Weg frei für virtuelle Betriebsratssitzung
1. Das Wichtigste in Kürze
Der Bundesrat hat am 15.05.2020 einer temporäreren Änderung des Betriebsverfassungsgesetzes zugestimmt. Mit dem neu eingeführten § 129 BetrVG ist es nun möglich, Beschlüsse auch über Video- und Telefonkonferenzen zu fassen. Die Regelung gilt rückwirkend ab dem 01.03.2020 und ist bis zum 31.12.2020 befristet.
2. Die Vorschrift im Wortlaut
Der neue § 129 BetrVG lautet wie folgt:
§ 129 Sonderregelungen aus Anlass der COVID-19-Pandemie
(1) Die Teilnahme an Sitzungen des Betriebsrats, Gesamtbetriebsrats, Konzernbetriebsrats, der Jugend- und Auszubildendenvertretung, der Gesamt-Jugend- und Auszubildendenvertretung und der Konzern-Jugend- und Auszubildendenvertretung sowie die Beschlussfassung können mittels Video- und Telefonkonferenz erfolgen, wenn sichergestellt ist, dass Dritte vom Inhalt der Sitzung keine Kenntnis nehmen können. Eine Aufzeichnung ist unzulässig. § 34 Absatz 1 Satz 3 gilt mit der Maßgabe, dass die Teilnehmer ihre Anwesenheit gegenüber dem Vorsitzenden in Textform bestätigen. Gleiches gilt für die von den in Satz 1 genannten Gremien gebildeten Ausschüsse.

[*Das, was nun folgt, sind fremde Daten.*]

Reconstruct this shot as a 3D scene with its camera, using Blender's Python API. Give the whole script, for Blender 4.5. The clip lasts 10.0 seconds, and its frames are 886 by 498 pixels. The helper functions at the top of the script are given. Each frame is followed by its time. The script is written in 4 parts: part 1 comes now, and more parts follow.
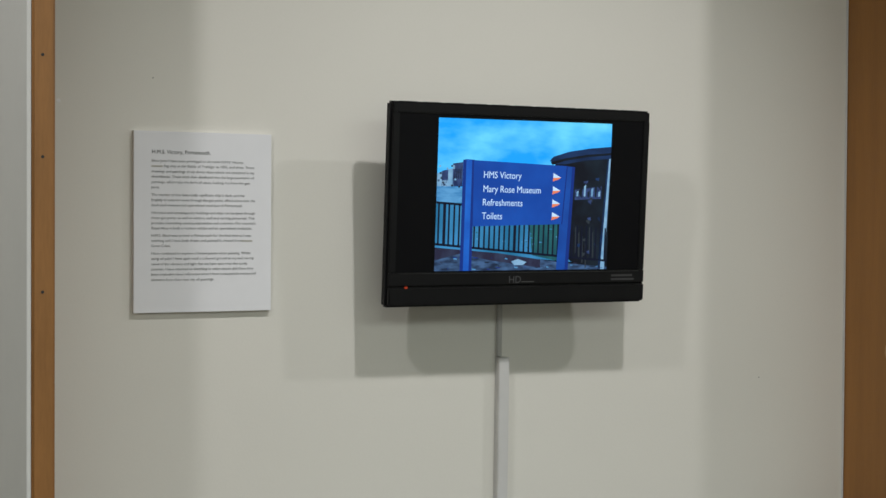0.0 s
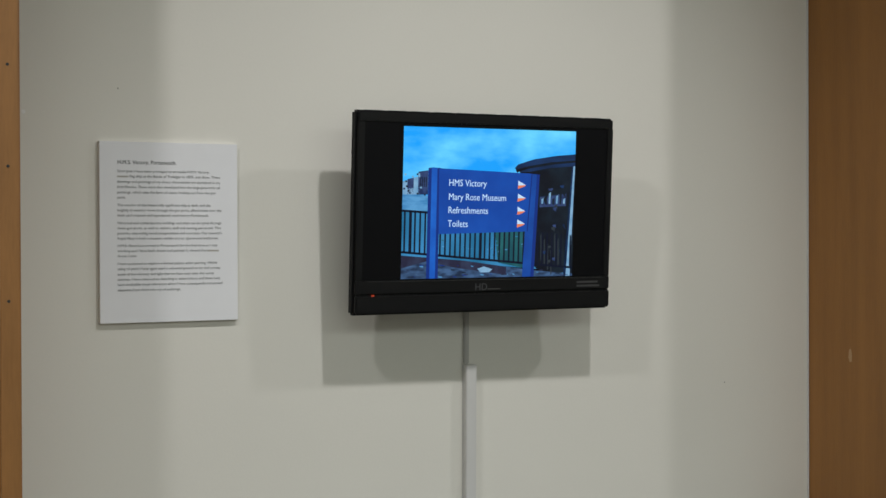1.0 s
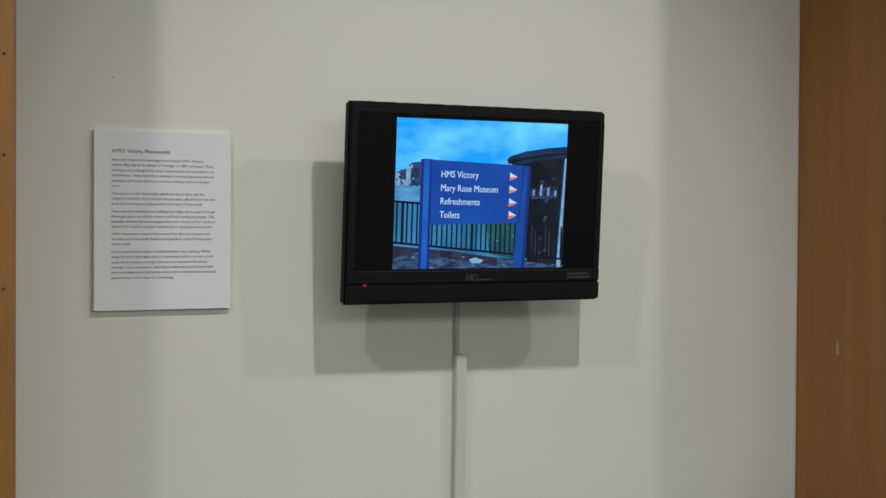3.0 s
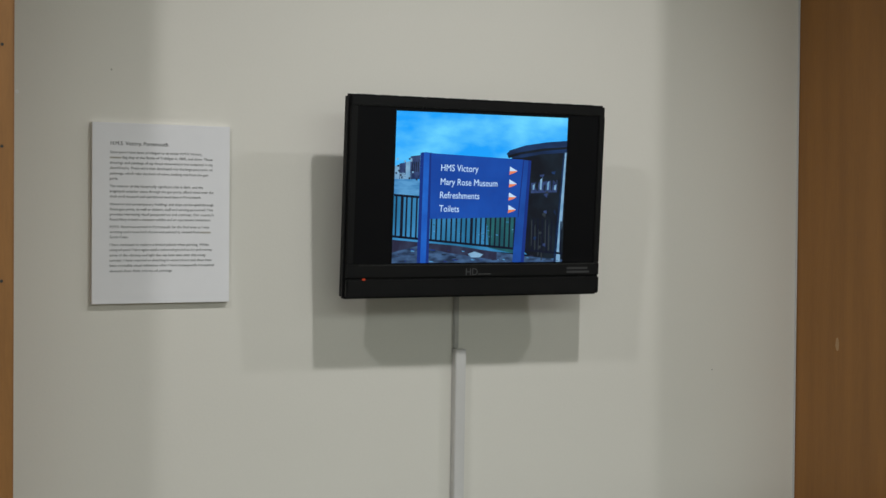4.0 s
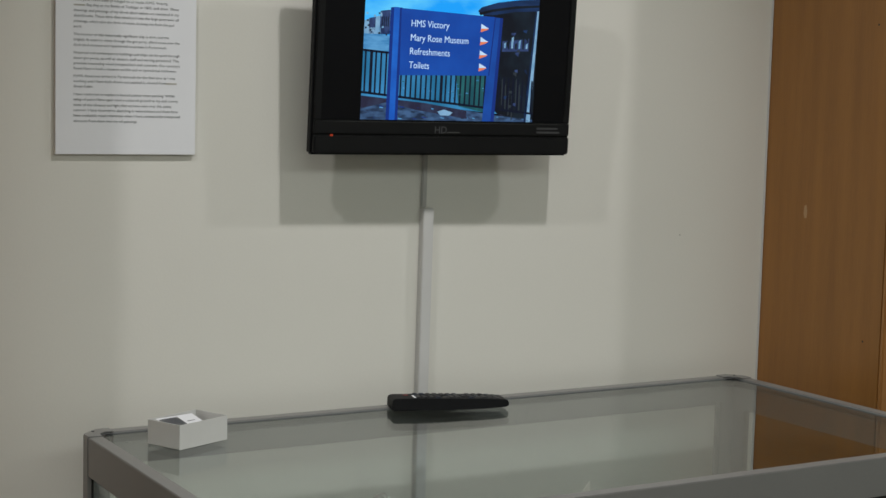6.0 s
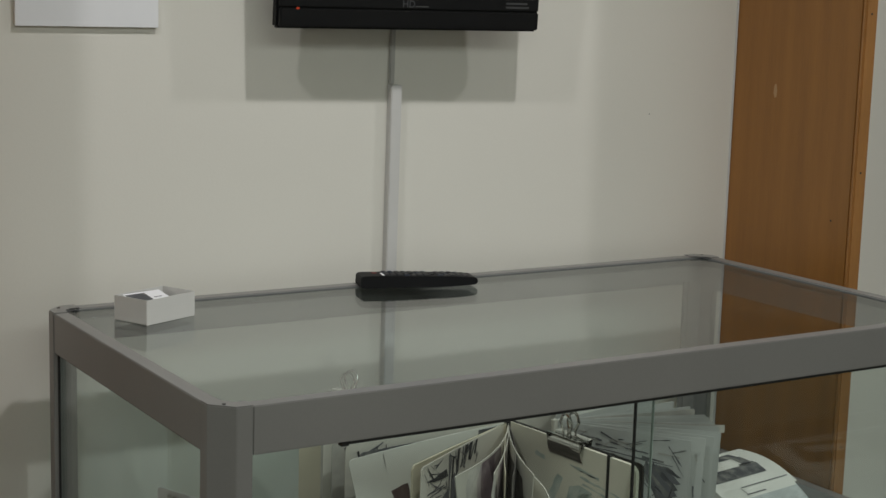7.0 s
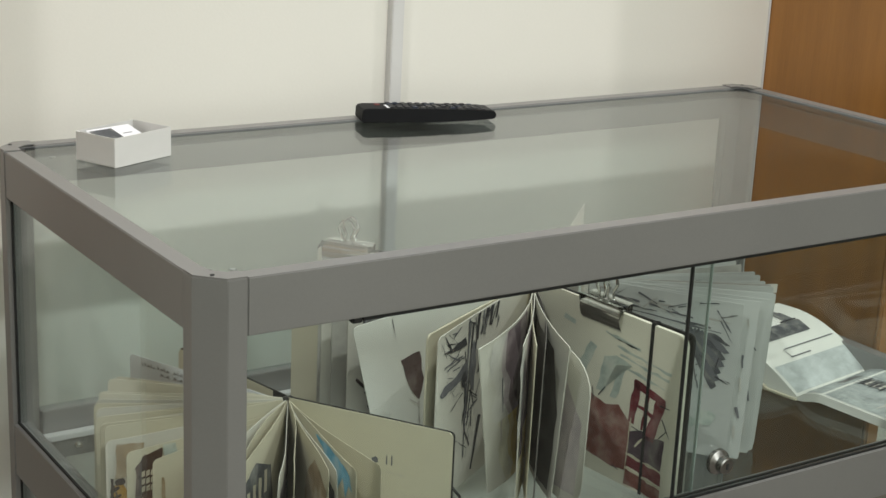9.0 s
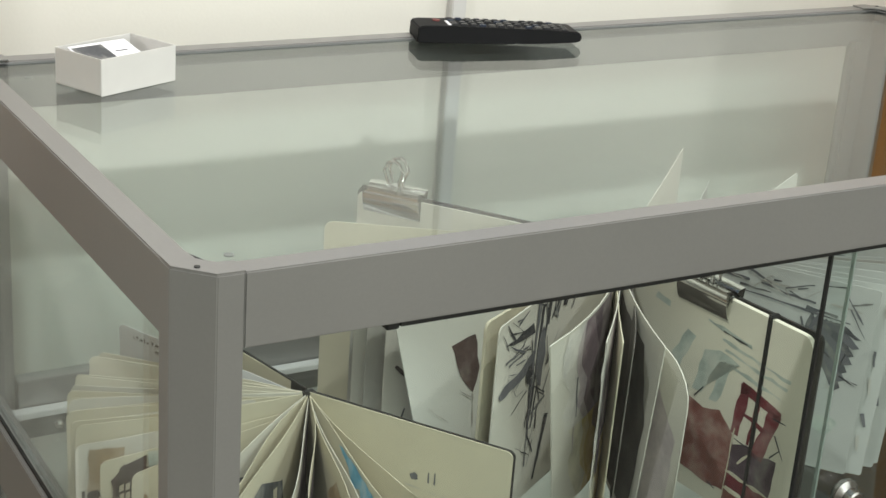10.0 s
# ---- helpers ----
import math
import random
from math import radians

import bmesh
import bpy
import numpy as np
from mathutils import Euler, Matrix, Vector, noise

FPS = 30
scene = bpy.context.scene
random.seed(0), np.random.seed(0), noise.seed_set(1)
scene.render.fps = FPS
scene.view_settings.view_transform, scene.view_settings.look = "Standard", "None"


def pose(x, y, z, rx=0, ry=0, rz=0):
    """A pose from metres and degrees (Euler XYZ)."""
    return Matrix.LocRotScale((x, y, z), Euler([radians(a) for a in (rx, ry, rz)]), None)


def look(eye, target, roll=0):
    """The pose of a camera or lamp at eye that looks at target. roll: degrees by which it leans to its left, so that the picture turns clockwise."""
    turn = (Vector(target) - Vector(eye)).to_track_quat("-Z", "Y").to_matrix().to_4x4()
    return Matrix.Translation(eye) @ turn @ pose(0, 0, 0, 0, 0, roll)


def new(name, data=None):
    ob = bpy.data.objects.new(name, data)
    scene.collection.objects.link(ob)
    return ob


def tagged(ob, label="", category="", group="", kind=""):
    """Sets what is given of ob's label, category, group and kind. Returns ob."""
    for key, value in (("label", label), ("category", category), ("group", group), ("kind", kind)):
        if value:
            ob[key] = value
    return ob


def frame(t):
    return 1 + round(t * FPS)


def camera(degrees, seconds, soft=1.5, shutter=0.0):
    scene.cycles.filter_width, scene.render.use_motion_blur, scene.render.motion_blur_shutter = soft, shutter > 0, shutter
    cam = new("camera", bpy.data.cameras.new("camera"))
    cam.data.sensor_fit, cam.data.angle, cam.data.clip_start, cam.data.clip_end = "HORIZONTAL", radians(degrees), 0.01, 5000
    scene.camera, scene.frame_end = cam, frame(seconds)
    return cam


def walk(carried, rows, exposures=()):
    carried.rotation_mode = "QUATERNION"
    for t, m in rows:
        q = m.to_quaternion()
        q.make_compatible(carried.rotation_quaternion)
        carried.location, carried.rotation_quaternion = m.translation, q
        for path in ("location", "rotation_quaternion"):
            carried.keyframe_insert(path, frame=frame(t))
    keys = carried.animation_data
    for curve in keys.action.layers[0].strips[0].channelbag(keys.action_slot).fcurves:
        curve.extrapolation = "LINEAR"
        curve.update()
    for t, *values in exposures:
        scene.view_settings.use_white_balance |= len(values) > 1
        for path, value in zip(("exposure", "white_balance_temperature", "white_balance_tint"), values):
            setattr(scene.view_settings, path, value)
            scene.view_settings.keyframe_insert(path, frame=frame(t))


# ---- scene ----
cam = camera(32.04, 10.0)
PATH = [
    (0, (-0.7209, -2.4709, 1.5092), (0.2074, -0.6998, 1.4689), 0.35),
    (0.5, (-0.7179, -2.4760, 1.4961), (0.2409, -0.7210, 1.4646), -0.24),
    (1, (-0.7250, -2.4830, 1.4923), (0.2407, -0.7316, 1.4748), -0.22),
    (1.5, (-0.7258, -2.4927, 1.4987), (0.2289, -0.7353, 1.4813), -0.14),
    (2, (-0.7417, -2.4927, 1.4966), (0.2263, -0.7426, 1.4787), 0.25),
    (2.5, (-0.7352, -2.5012, 1.5022), (0.2377, -0.7541, 1.4699), 0.28),
    (4, (-0.7352, -2.4883, 1.4952), (0.2446, -0.7451, 1.4559), 0.48),
    (4.5, (-0.7393, -2.4789, 1.4855), (0.2459, -0.7392, 1.4332), 0.31),
    (5, (-0.7345, -2.4865, 1.4957), (0.2455, -0.7442, 1.4320), 0.61),
    (5.5, (-0.7231, -2.4824, 1.4588), (0.2634, -0.7452, 1.3648), 0.55),
    (5.7, (-0.7186, -2.4867, 1.4619), (0.2728, -0.7553, 1.3236), 1.03),
    (6.8, (-0.7265, -2.4533, 1.4111), (0.3223, -0.7746, 1.1250), 1.50),
    (7, (-0.7187, -2.4582, 1.4142), (0.3253, -0.7831, 1.0917), 1.64),
    (7.5, (-0.7142, -2.4396, 1.3931), (0.3289, -0.7791, 0.9999), 2.25),
    (8, (-0.6912, -2.4313, 1.3910), (0.3428, -0.7793, 0.9421), 2.86),
    (8.5, (-0.6483, -2.3501, 1.3800), (0.3871, -0.7178, 0.8668), 3.11),
    (8.8, (-0.6196, -2.2131, 1.3694), (0.4479, -0.6071, 0.8391), 2.63),
    (9, (-0.5940, -2.1190, 1.3823), (0.4659, -0.5179, 0.8228), 2.60),
    (9.2, (-0.5681, -2.0390, 1.3772), (0.4919, -0.4410, 0.8088), 1.99),
    (9.5, (-0.5213, -1.9444, 1.3643), (0.5234, -0.3650, 0.7206), 1.95),
    (9.8, (-0.4464, -1.8352, 1.3373), (0.5759, -0.2578, 0.6543), 3.23),
    (10, (-0.3676, -1.7621, 1.3420), (0.6049, -0.1624, 0.6382), 4.20),
]
walk(cam, [(t, look(eye, target, roll)) for t, eye, target, roll in PATH],
     exposures=((0, 0.06, 6390, 10), (0.6, -0.02, 6390, 10), (5.2, -0.06, 6390, 10), (6.8, -0.07, 6440, 10), (7.5, -0.02, 6470, 10), (8.0, 0.07, 6490, 10), (8.5, 0.48, 6500, 10), (9.0, 0.80, 6500, 10), (9.5, 0.92, 6500, 10), (10, 1.14, 6500, 10)))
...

(2) Für die Einigungsstelle und den Wirtschaftsausschuss gilt Absatz 1 Satz 1 und 2 entsprechend.
(3) Versammlungen nach den §§ 42, 53 und 71 können mittels audiovisueller Einrichtungen durchgeführt werden, wenn sichergestellt ist, dass nur teilnahmeberechtigte Personen Kenntnis von dem Inhalt der Versammlung nehmen können. Eine Aufzeichnung ist unzulässig.
3. Was regelt die Vorschrift?
§ 129 Abs. 1 und 2 regeln, dass die Teilnahme an Sitzungen sowie Beschlussfassungen in Telefon- und Videokonferenzen für folgende betriebsverfassungsrechtliche Gremien zulässig sind:
- Betriebsrat, Gesamtbetriebsrat und Konzernbetriebsrat
- JAV, Gesamt-JAV und Konzern-JAV
- Wirtschaftsausschuss
- Einigungsstelle
- Ausschusssitzungen
- Betriebs- und Betriebsräteversammlungen sowie Versammlungen der Jugend- und Auszubildendenvertretungen.
Über die Durchführung der Sitzung in Form einer Telefon- oder Videokonferenz entscheidet der Vorsitzende nach pflichtgemäßem Ermessen. Der Vorsitzende hat sein Ermessen davon leiten zu lassen, dass eine Präsenzsitzung der gesetzliche Regelfall ist. Für die Sitzung/Beschlussfassung im Rahmen einer Video- oder Telefonkonferenz bedarf es deswegen immer sachlicher Gründe (wie z.B. öffentlich-rechtliche Kontaktsperren). Darüber hinaus muss der Vorsitzende die Größe des Gremiums berücksichtigen. Je kleiner das Gremium, desto eher wird der Vorsitzende eine Präsenzsitzung durchführen müssen, weil durch die Einhaltung eines ausreichenden Sicherheitsabstandes eine Infizierung vermieden werden kann. Möglich sind auch »gemischte« Sitzungen, bei denen ein Teil der Betriebsratsmitglieder vor Ort anwesend und ein anderer Teil »zugeschaltet« ist, insbesondere weil eine Anreise mit öffentlichen Verkehrsmitteln angesichts der Infektionsgefahren mit dem Corona-Virus nach eigener Einschätzung des Betriebsratsmitglieds nicht zumutbar ist.
Telefonkonferenzen sollten nur das letzte Mittel sein.
Sitzungen und Beschlussfassungen der betriebsverfassungsrechtlichen Gremien dürfen nur dann mittels Video- und Telefonkonferenz erfolgen, wenn sichergestellt ist, dass Dritte vom Inhalt der Sitzung keine Kenntnis nehmen können. Dies kann dadurch gewährleistet werden, dass die an der Sitzung teilnehmenden Mitglieder in einer möglichst abgeschirmten Atmosphäre teilnehmen und Zugangsdaten nur den Mitgliedern zugänglich gemacht werden.
Die Anwesenheit ist dem Vorsitzenden in Textform (z.B. E-Mail) zu bestätigen. Eine Aufzeichnung der Sitzung oder Versammlung ist nicht zulässig.